Christoffer Malmström, Founding Partner and Lead Portfolio Manager at Ridge Capital
This blend of longer-term investments with stable coupons and shorter-term catalyst-driven investments can create an attractive risk-return profile. “The first part provides a predictable income stream throughout the bond’s life, allowing us to lock in returns. The second part offers the potential for higher returns over a shorter timeframe, driven by specific triggers,” Malmström elaborates.
Concentration and Leverage
The impact of shorter-term catalyst-driven investments on returns is particularly pronounced in concentrated portfolios such as the one maintained by Ridge Capital Northern Yield. “If you consider your typical plain vanilla funds with hundreds of bonds, it becomes challenging to make these shorter-term trades in the secondary market because they are not going to make a difference,” argues Malmström. “With 200 positions in a portfolio and each accounting for half a percent of the overall exposure, even investments with returns between 10 to 20 percent are not going to make a difference, he elaborates.
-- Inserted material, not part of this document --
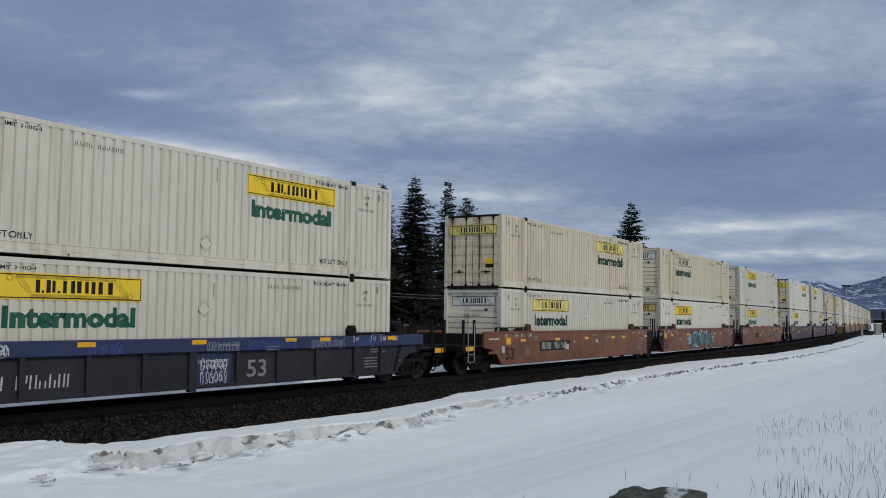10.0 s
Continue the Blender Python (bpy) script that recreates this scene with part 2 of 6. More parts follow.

For that reason, most diversified funds tend to focus on the primary market and hold bonds until maturity, “but this approach does leave a lot of alpha on the table,” according to Malmström.
“If there are no price movements in the portfolio, the gross return be in the range of 14 percent. Considering we built out the portfolio at a discount and it continues to trade at a discount, the yield to maturity exceeds 18 percent.”
Christoffer Malmström, Founding Partner and Lead Portfolio Manager at Ridge Capital
Ridge Capital aims to enhance its source of returns through the strategic use of leverage, typically ranging from 1.25 to 1.75 times equity. “We utilize prime broker financing, keeping our portfolio as collateral with our bank and paying a relatively cheap spread on that financing,” explains Malmström. This additional capital, deployed in opportunities offering spreads of 600 basis points or more, presents a compelling return on investment. “This represents a pretty pick-up gap in what we are paying for that leverage and what we can redeploy that cash into.”
Despite achieving a net return of 19 percent in its first 15 months since inception, the fund’s current portfolio still offers an attractive return potential with an unlevered gross yield-to-maturity of 14 percent and a levered gross yield-to-maturity of 18.6 percent. By achieving a six percent gain in the first quarter of 2024 alone, Ridge Capital Northern Yield has already reached halfway toward its yearly target of seven percent above risk-free rate. Additionally, with a cash yield of 14 percent, Malmström affirms, “If there are no price movements in the portfolio, the gross return be in the range of 14 percent.” Furthermore, “considering we built out the portfolio at a discount and it continues to trade at a discount, the yield to maturity exceeds 18 percent.”